■ WRITTEN PROBLEM ■
Nothing but the lines from the line that contains "q.make_compatible(carried.rotation_quaternion)" through the line that contains "for t, *values" should appear in the output, each reproduced exactly.

■ INPUT MATERIAL ■
————————

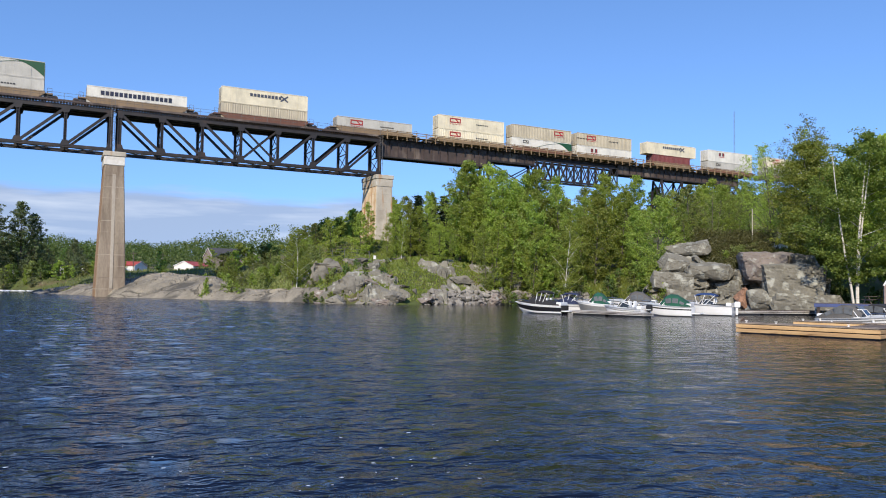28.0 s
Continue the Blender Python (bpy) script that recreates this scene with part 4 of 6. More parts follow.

————————

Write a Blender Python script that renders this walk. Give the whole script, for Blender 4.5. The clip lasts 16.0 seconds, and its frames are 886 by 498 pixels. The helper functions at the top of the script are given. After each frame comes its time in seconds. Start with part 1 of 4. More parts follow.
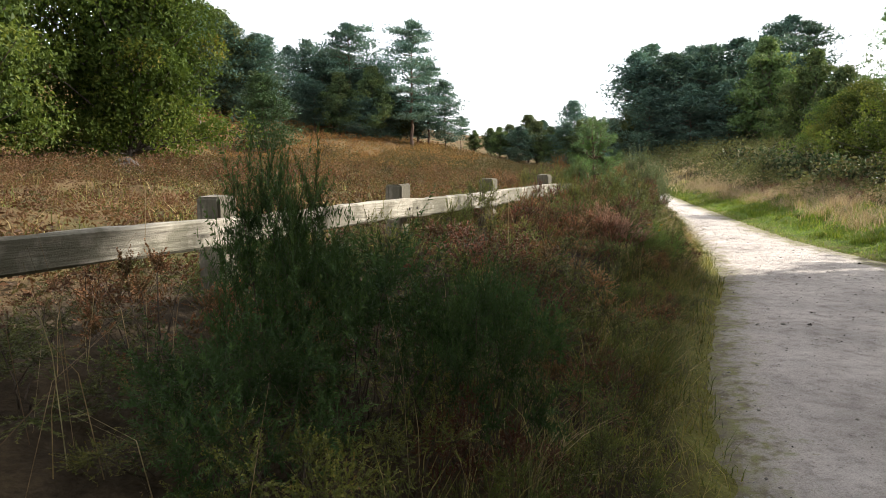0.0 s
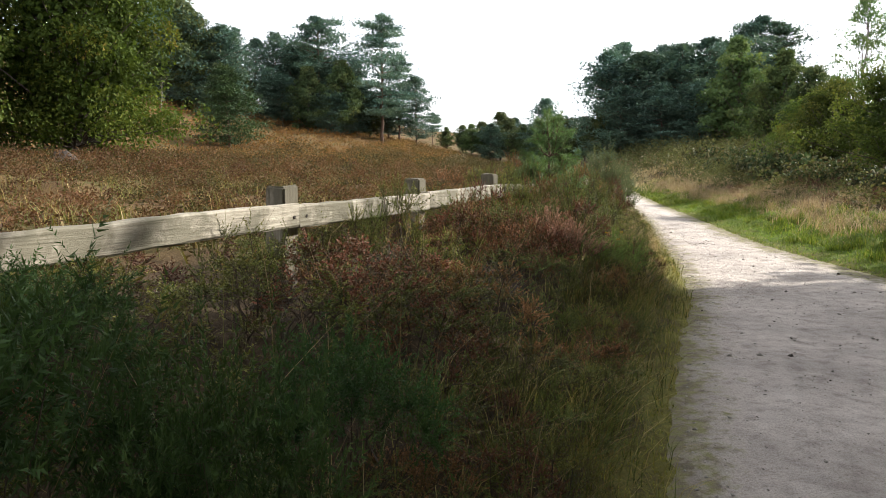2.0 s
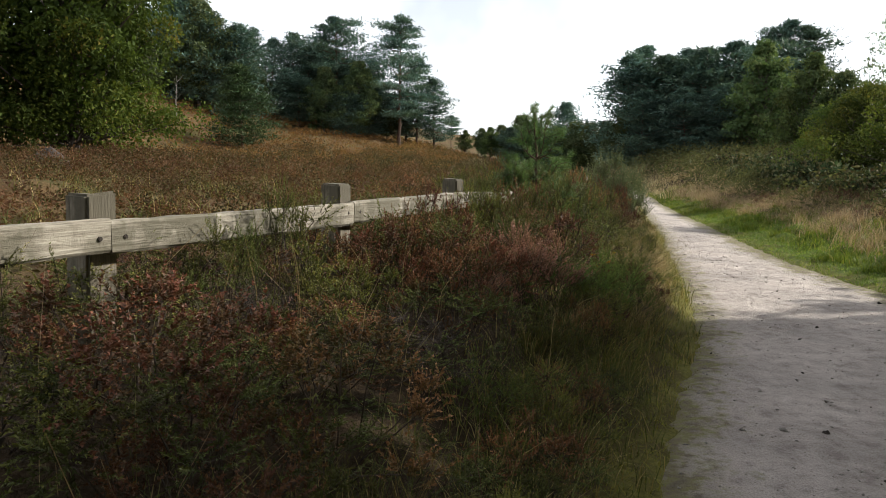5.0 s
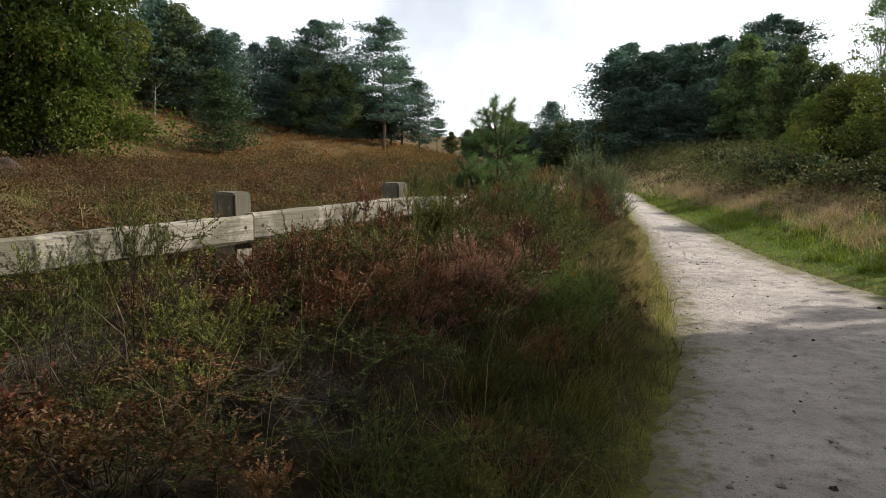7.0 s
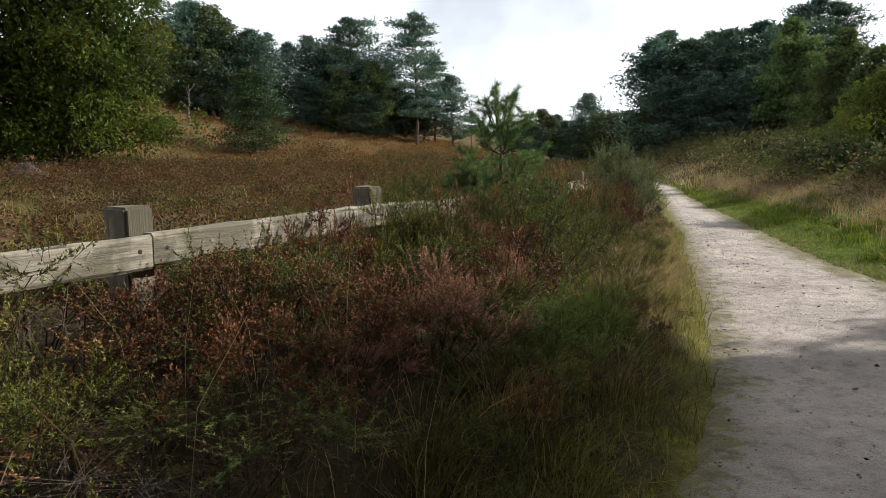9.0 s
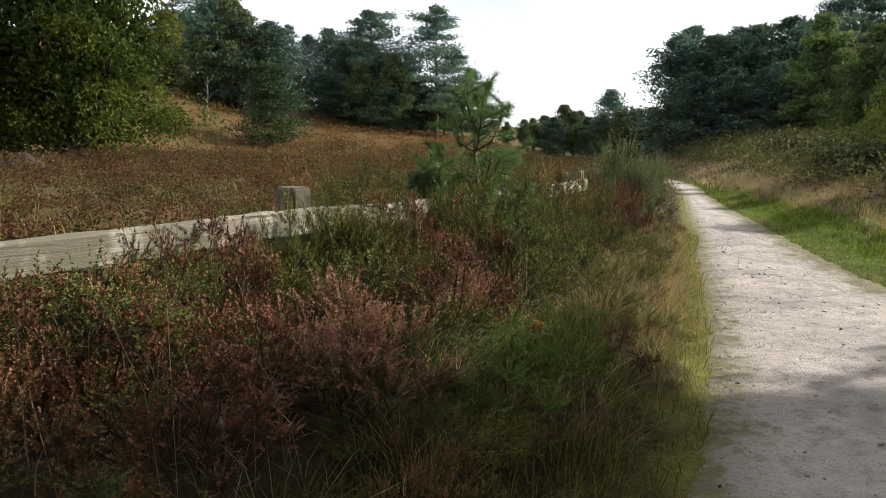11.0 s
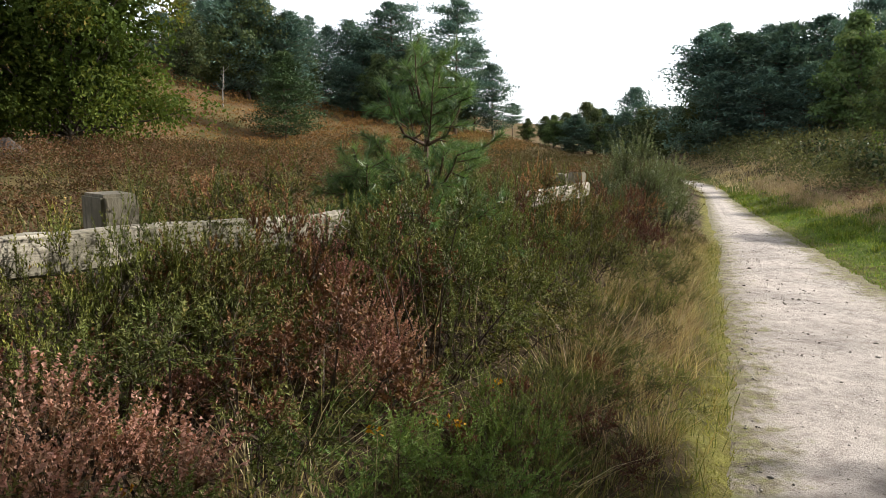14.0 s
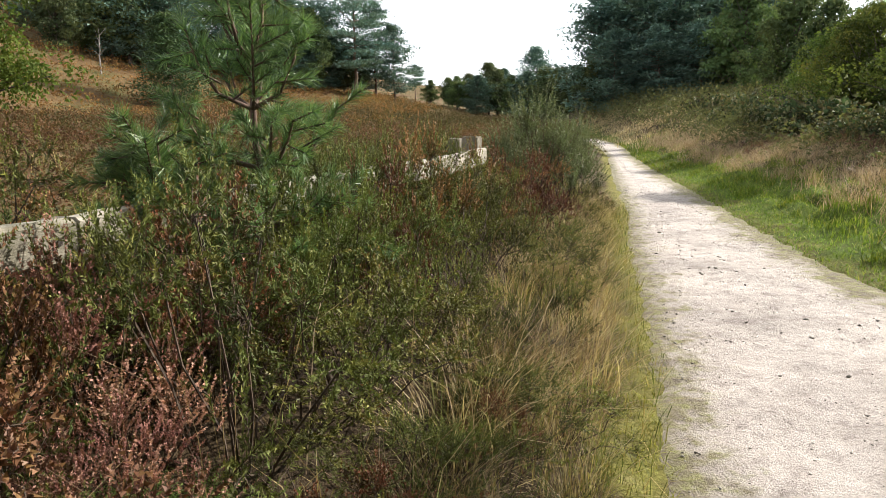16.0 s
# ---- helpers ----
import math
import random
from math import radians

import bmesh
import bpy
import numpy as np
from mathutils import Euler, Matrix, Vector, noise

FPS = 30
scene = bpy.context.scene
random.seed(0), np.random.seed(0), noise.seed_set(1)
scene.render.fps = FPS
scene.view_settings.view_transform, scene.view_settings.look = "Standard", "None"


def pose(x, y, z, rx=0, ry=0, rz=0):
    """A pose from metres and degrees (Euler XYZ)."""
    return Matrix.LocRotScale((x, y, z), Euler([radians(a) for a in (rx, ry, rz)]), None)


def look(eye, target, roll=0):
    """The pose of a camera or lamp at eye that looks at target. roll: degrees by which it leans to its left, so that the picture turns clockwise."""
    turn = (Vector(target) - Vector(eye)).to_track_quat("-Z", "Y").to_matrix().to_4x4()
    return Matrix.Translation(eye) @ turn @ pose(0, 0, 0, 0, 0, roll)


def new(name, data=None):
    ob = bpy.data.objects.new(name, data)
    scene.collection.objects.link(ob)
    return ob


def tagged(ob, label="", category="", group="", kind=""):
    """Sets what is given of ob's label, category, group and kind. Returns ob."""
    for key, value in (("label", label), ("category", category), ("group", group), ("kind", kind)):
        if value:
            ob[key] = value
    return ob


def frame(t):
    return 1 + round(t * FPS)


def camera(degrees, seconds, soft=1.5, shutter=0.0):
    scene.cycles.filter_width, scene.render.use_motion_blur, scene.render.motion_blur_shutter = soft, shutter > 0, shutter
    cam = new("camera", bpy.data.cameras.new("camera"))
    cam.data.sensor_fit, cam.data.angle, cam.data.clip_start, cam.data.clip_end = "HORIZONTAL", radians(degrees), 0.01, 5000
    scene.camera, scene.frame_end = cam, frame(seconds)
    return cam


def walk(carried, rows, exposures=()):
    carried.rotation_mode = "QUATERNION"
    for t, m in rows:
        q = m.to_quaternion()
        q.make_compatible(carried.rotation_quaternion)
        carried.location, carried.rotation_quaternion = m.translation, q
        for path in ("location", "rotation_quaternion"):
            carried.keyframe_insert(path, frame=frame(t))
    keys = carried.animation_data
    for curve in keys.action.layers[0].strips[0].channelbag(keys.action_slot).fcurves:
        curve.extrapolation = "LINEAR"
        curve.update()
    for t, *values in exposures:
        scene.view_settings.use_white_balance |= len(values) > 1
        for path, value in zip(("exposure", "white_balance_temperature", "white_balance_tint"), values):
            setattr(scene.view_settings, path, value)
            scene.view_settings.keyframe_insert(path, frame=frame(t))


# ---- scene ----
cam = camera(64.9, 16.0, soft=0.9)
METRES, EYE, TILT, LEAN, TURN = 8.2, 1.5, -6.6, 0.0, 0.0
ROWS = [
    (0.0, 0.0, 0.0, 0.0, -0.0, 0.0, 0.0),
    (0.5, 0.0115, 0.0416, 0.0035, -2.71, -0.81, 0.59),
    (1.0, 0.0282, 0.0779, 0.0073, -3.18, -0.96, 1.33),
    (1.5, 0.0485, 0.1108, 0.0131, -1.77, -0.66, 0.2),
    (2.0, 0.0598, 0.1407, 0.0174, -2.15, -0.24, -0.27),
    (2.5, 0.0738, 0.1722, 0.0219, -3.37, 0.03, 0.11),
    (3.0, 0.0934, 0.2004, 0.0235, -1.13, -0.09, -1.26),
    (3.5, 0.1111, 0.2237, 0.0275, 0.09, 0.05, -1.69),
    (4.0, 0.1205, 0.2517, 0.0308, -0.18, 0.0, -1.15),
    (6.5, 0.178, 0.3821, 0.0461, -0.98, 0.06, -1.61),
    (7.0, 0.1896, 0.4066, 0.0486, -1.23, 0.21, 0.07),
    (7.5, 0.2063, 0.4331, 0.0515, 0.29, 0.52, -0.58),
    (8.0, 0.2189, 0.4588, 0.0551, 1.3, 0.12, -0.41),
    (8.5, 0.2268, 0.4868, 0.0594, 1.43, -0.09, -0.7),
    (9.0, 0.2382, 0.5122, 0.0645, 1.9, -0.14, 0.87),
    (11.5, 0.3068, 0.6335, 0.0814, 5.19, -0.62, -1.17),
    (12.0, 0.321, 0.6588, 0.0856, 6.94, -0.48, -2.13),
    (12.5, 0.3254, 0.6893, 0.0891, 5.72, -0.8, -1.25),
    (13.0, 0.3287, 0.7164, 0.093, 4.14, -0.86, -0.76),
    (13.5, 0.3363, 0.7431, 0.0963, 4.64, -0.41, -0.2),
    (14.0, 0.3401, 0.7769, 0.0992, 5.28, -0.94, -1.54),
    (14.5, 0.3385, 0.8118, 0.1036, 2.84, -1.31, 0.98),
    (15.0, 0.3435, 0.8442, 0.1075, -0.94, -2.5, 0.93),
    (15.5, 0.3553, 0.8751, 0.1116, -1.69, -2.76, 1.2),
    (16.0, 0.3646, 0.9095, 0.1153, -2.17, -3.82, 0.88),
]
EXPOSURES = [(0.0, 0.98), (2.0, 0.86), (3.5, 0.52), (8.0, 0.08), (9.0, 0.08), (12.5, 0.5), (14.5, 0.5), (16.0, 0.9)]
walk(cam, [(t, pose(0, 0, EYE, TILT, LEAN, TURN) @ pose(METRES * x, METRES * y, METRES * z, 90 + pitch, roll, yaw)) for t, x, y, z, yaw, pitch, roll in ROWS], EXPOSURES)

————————

■ REPLY ■
        q.make_compatible(carried.rotation_quaternion)
        carried.location, carried.rotation_quaternion = m.translation, q
        for path in ("location", "rotation_quaternion"):
            carried.keyframe_insert(path, frame=frame(t))
    keys = carried.animation_data
    for curve in keys.action.layers[0].strips[0].channelbag(keys.action_slot).fcurves:
        curve.extrapolation = "LINEAR"
        curve.update()
    for t, *values in exposures:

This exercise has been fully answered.